[Start of Data to process]

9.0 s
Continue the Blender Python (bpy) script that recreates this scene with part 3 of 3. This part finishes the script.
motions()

[End of Data to process]
[Start of Data to process]

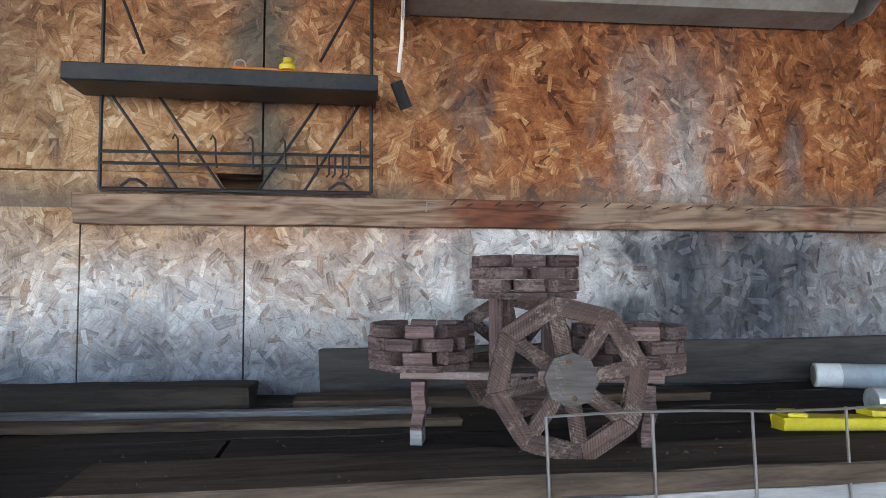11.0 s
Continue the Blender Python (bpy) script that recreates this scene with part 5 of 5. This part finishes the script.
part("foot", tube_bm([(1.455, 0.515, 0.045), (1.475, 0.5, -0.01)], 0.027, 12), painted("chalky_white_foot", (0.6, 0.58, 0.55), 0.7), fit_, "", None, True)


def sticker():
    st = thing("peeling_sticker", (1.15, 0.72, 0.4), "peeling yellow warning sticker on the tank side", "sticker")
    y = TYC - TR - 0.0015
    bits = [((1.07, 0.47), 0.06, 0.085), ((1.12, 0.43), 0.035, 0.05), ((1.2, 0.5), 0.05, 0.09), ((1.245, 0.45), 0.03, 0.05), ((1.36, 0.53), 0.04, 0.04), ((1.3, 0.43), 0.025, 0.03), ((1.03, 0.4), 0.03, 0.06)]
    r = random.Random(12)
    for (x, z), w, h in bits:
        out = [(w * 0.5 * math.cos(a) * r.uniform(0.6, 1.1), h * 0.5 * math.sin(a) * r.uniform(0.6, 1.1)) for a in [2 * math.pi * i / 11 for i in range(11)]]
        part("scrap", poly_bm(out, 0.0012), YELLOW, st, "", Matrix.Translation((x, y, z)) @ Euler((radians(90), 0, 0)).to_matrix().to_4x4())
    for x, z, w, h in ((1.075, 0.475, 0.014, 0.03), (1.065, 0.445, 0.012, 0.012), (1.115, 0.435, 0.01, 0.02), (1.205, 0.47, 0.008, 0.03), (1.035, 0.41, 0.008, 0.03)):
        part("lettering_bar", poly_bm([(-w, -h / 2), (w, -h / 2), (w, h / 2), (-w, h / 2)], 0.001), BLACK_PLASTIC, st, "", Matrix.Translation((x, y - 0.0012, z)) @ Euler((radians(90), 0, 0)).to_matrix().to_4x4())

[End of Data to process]

▶ Instructions for the task
Only a number is wanted: how many lines contain "this"?

▶ Exercise answer
2